There are some good stories in Demons and some decent scene-setting. The season seems to have done Demons proud with it having a chilly, late-autumn look to it that suits the ghosts, monsters and demons disguised as angels. This works best in the mist that descends on the graveyard in which Gilgamel snatches Ally away. Although quite what kind of parent would let their children play amongst the headstones of a crumbling cemetery is not one that Demons answers, other than to warn them against doing so. Parents that will be attracting the attention of social services without delay. Other episodes see Luke and Galvin battle Tobias Tibbs (Kevin McNally), who is not only responsible for the death of Galvin’s wife but is now turning his murderous attentions towards Galvin and Alice (Laura Aikman), a three-thousand-year-old harpy with a liking both for human flesh and for Luke Rutherford. Suckers is probably the best of the six episodes here, an episode in which Quincey Harker (Ciaran McMenamin) arrives in London as did Dracula before him and justifies his hunting of humans as we do cattle. As well as some effective horror, Suckers, in spite of its title, actually owes something to the vampire mythology as invented by Bram Stoker, with it taking a reading of Dracula for Luke to make the connection between Quincey and Mina.

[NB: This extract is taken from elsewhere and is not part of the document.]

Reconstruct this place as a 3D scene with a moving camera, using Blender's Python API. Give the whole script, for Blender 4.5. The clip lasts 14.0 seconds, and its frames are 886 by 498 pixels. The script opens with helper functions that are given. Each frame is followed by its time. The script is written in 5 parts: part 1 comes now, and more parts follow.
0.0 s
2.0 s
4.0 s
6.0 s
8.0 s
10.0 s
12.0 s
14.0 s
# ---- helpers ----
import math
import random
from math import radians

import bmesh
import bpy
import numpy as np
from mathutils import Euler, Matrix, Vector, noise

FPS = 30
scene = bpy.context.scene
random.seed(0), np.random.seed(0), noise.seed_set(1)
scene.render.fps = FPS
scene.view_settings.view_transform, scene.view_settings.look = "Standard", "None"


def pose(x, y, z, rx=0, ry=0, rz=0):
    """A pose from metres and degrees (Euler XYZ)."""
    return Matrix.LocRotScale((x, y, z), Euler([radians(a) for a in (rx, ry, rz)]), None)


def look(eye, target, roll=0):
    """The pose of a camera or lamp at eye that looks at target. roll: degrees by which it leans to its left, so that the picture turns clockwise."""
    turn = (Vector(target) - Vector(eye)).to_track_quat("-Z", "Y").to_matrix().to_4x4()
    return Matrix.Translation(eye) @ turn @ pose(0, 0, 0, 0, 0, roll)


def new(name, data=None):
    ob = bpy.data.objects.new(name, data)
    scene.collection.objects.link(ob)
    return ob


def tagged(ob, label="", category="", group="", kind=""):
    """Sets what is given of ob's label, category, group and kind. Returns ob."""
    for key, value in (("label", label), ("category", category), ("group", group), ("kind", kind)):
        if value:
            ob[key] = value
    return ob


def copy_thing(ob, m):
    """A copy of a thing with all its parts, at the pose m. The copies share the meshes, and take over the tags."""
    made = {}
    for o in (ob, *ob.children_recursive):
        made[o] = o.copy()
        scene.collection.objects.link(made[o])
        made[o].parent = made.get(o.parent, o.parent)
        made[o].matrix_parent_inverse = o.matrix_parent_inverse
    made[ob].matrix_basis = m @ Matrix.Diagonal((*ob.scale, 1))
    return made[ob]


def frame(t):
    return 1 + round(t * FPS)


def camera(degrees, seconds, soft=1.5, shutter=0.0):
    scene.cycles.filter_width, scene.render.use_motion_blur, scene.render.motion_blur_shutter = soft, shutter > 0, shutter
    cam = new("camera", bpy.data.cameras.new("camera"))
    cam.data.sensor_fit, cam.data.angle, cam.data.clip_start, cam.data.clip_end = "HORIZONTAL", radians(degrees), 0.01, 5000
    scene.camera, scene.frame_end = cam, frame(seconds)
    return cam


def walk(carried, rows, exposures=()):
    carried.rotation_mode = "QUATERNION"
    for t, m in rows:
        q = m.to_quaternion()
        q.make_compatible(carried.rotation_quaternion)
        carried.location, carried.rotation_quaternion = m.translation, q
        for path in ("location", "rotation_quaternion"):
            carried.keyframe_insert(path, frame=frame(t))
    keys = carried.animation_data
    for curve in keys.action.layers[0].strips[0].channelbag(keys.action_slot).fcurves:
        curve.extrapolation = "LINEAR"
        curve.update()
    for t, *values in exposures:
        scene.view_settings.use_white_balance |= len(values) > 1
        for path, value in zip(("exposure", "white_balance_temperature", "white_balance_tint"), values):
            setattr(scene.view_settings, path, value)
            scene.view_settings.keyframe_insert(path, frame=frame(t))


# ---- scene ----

On the other hand, Demons spends so long inventing its own circles of hell that it ties itself up in some very convoluted dialogue. Simeon’s (Richard Wilson) talk of St Anselm fighting the demon Gilgamel with the Sword of Righteousness and the Orb of Sanctity brings nothing to mind so much as Jonathan Aitkin’s taking the fight to the Guardian with his sword of truth and his trusty shield of British fair play. And look where that got him. Luke fares rather better when he stops fretting about his character and puts up his fists but to do so reduces him to a common thug. What Demons really needs is a better mix of horror amongst the comedy. There are glimpses of this, most notably in the Mackenzie Crook’s preening Thrip but Zoë Tapper takes it all much too seriously, Saskia Wickham (as Jenny Rutherford) has too little to do and Philip Glenister is working so hard to keep his accent that he forgets to add a comic touch to what should be fairly funny material. Holliday Grainger, who was good in one episode of Merlin, does for Demons what Elisha Cuthbert did for 24. Getting captured in almost every episode, the reason for her Ruby is a hearing of the Kaiser Chiefs’ song. And so it proves, with Luke running to her rescue.

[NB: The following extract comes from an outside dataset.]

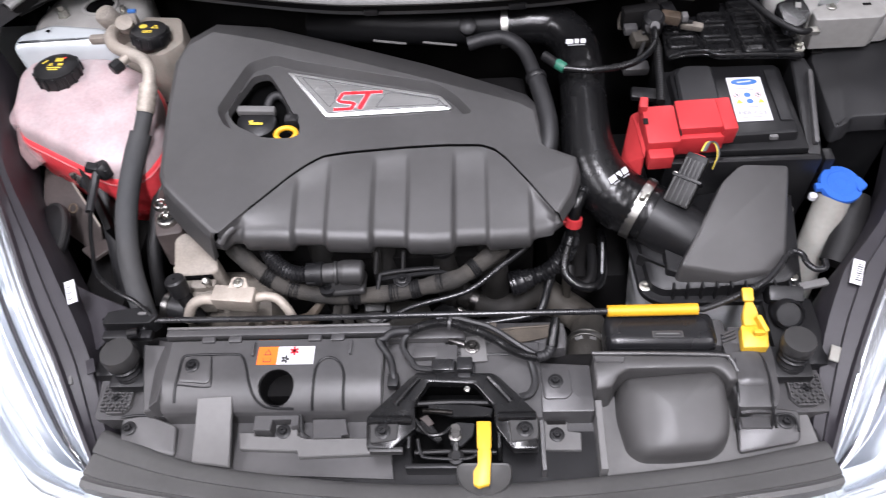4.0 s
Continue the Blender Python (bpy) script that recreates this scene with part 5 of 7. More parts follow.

Producers Capps and Murphy did very much better with Merlin on the BBC, in which they were gifted with great performances from Colin Morgan, Bradley James, Angel Coulby and Katie McGrath. They aren’t quite so gifted with Christian Cooke and Holliday Grainger. But it’s Philip Glenister that lets the show down most. Demons asks the viewer to make several huge leaps into the world of fantasy but never more so than buying into Glenister’s hopeless American accent. Demons? Possibly. Glenister as a yank? I don’t think so.

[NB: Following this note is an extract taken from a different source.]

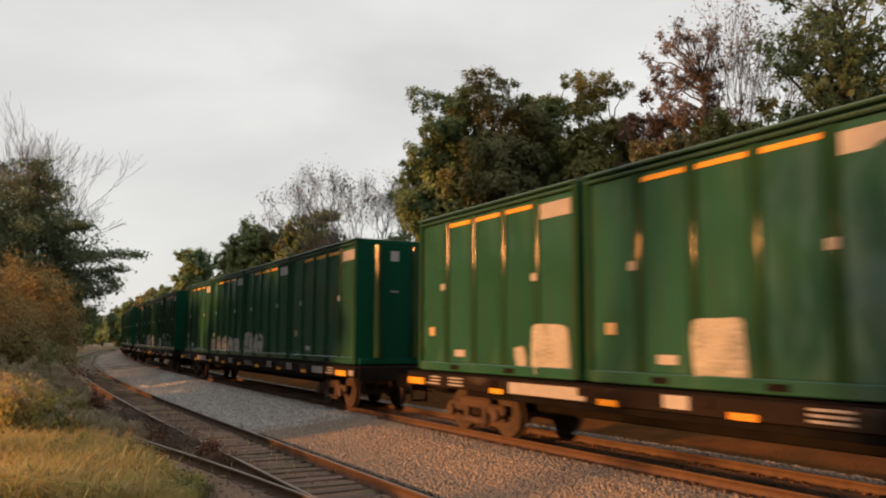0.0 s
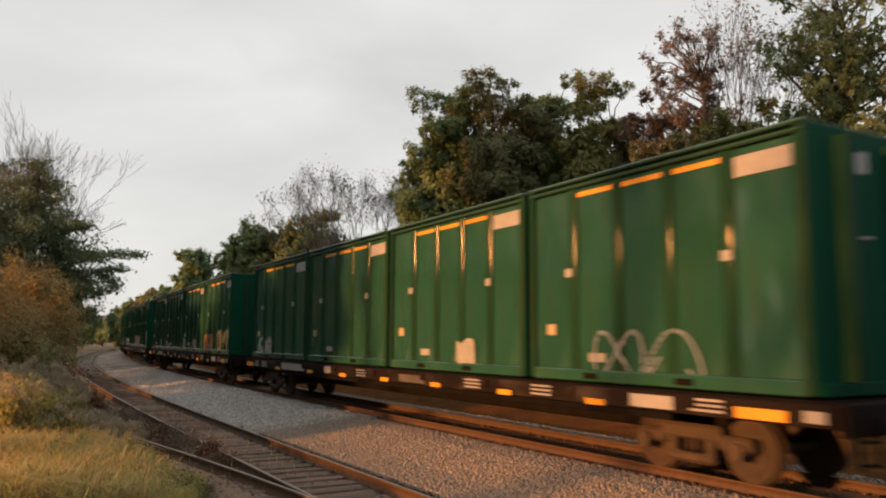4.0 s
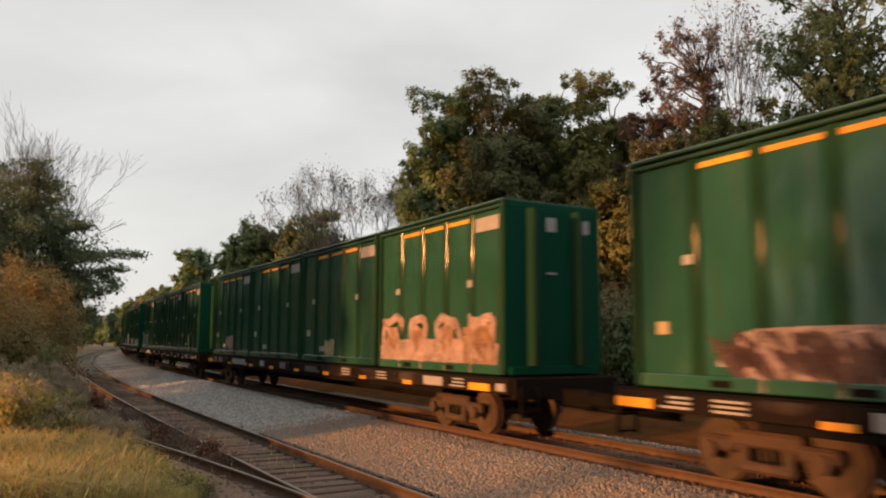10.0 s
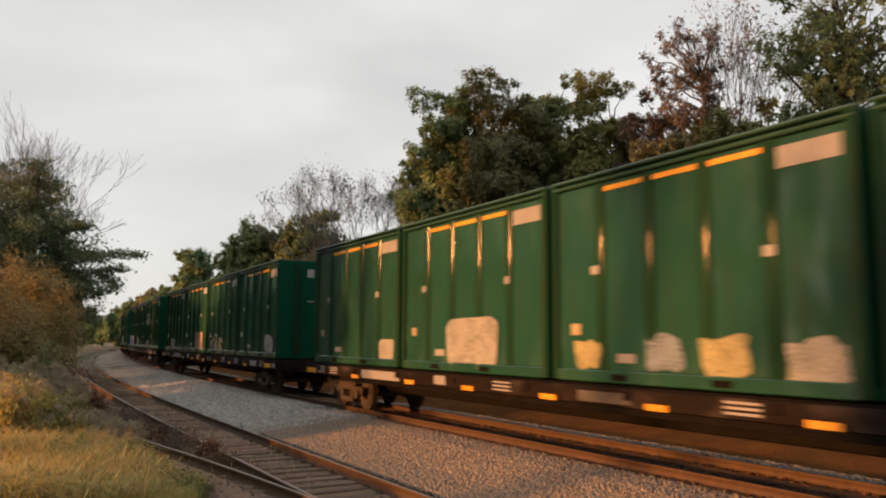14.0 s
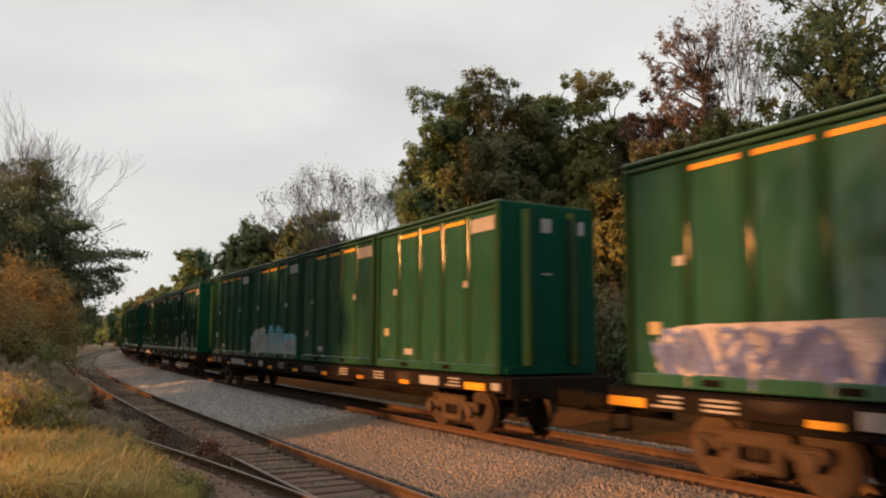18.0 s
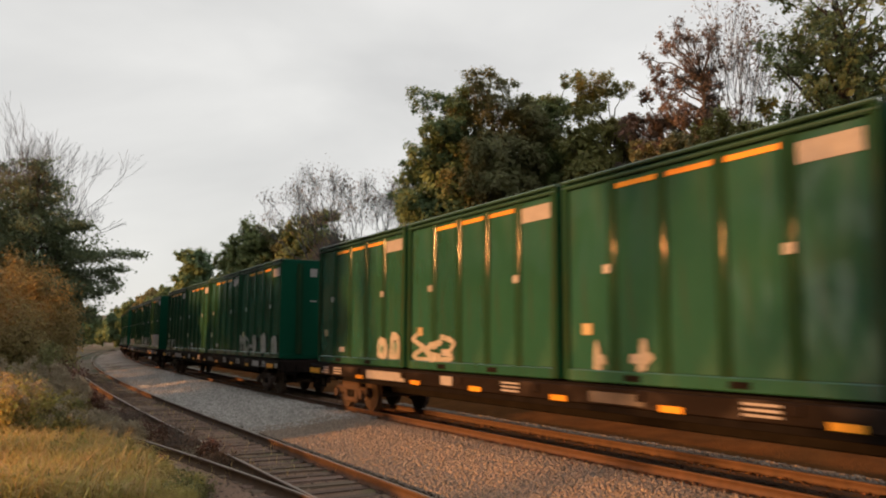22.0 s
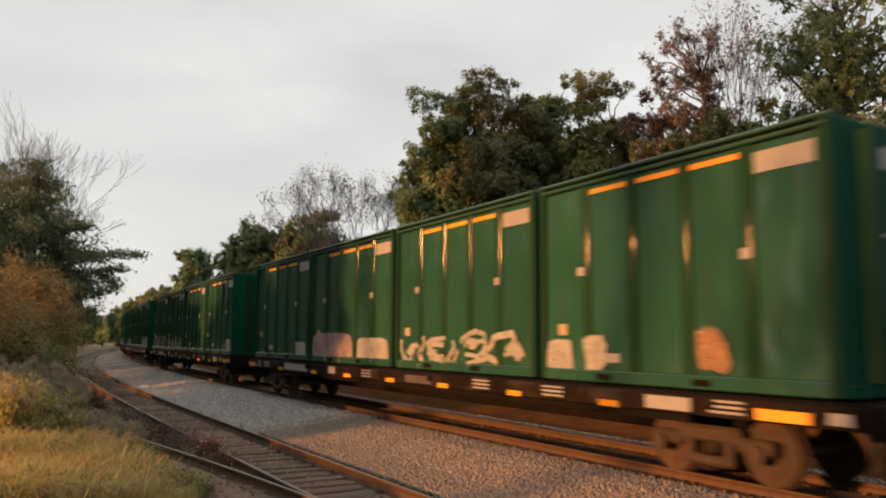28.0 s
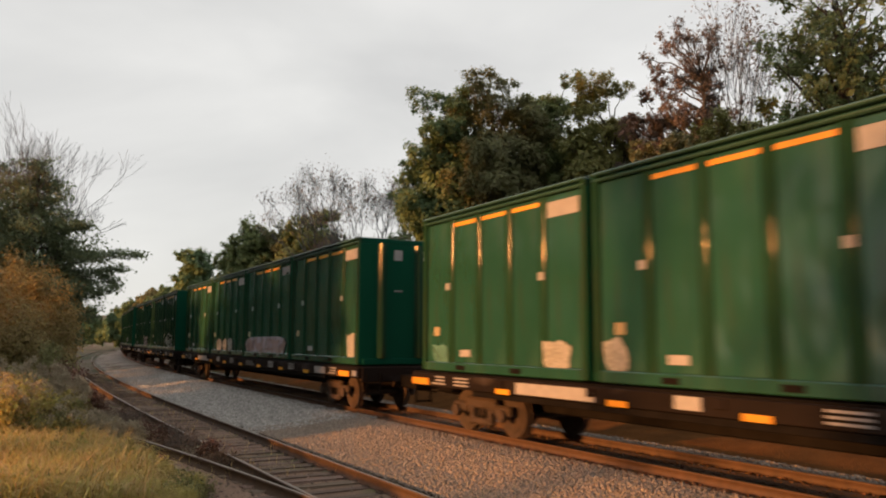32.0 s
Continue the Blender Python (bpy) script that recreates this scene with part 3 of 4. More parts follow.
# how far the train lags behind its steady pace, second by second, in metres along the track
LAG = {0: 0.24, 1: -0.24, 2: 0.03, 3: 0.22, 4: 0.15, 5: 0.12, 6: 0.12, 7: -0.09, 8: 0.40, 9: 0.10, 10: -0.06, 11: 0.38, 12: 0.0, 13: 0.25, 14: 0.33, 15: 0.3, 16: 0.33,
       17: 0.38, 18: 0.13, 19: 0.08, 20: 0.22, 21: 0.2, 22: 0.05, 23: 0.33, 24: 0.25, 25: -0.11, 26: 0.0, 27: 0.0, 28: -0.12, 29: 0.0, 30: 0.08, 31: -0.25, 32: 0.1}
CARS = list(range(-1, 25))
ROWS_AT = [float(t) for t in range(0, 33)]
car_0 = build_car()
box_0 = build_container()
cars, boxes = [], {}
for k, n in enumerate(CARS):
    cars.append(car_0 if k == 0 else copy_thing(car_0, Matrix()))
    for slot in range(4):
        boxes[n, slot] = box_0 if (k == 0 and slot == 0) else copy_thing(box_0, Matrix())
rng = random.Random(5)
for ob in boxes.values():
    for child in ob.children:
        if child.name.startswith("side_panel"):
            child.data = rng.choice(PANELS)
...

There are no extras on this release of Demons but the show gets by with its presentation here. The anamorphic picture looks much the same as it did on its broadcast on television but Demons is a lot like Primeval in that its producers seem to have deliberately softened its image either to disguise shortcomings with the CG effects. This is apparent on every episode in this set, with there being a slight but still very unwelcome blur to the picture. Add in a film-like grain that was added during production and Demons falls well short of the likes of Merlin or Robin Hood on DVD. It’s a pity that the producers didn’t try to disguise Glenister’s accent as they did the special effects as it’s often perfectly clear. Demons sounds better than it looks, which may not be saying very much, but at least all Glenister’s talk of types of demons is clear. And, when they aren’t, there are English subtitles.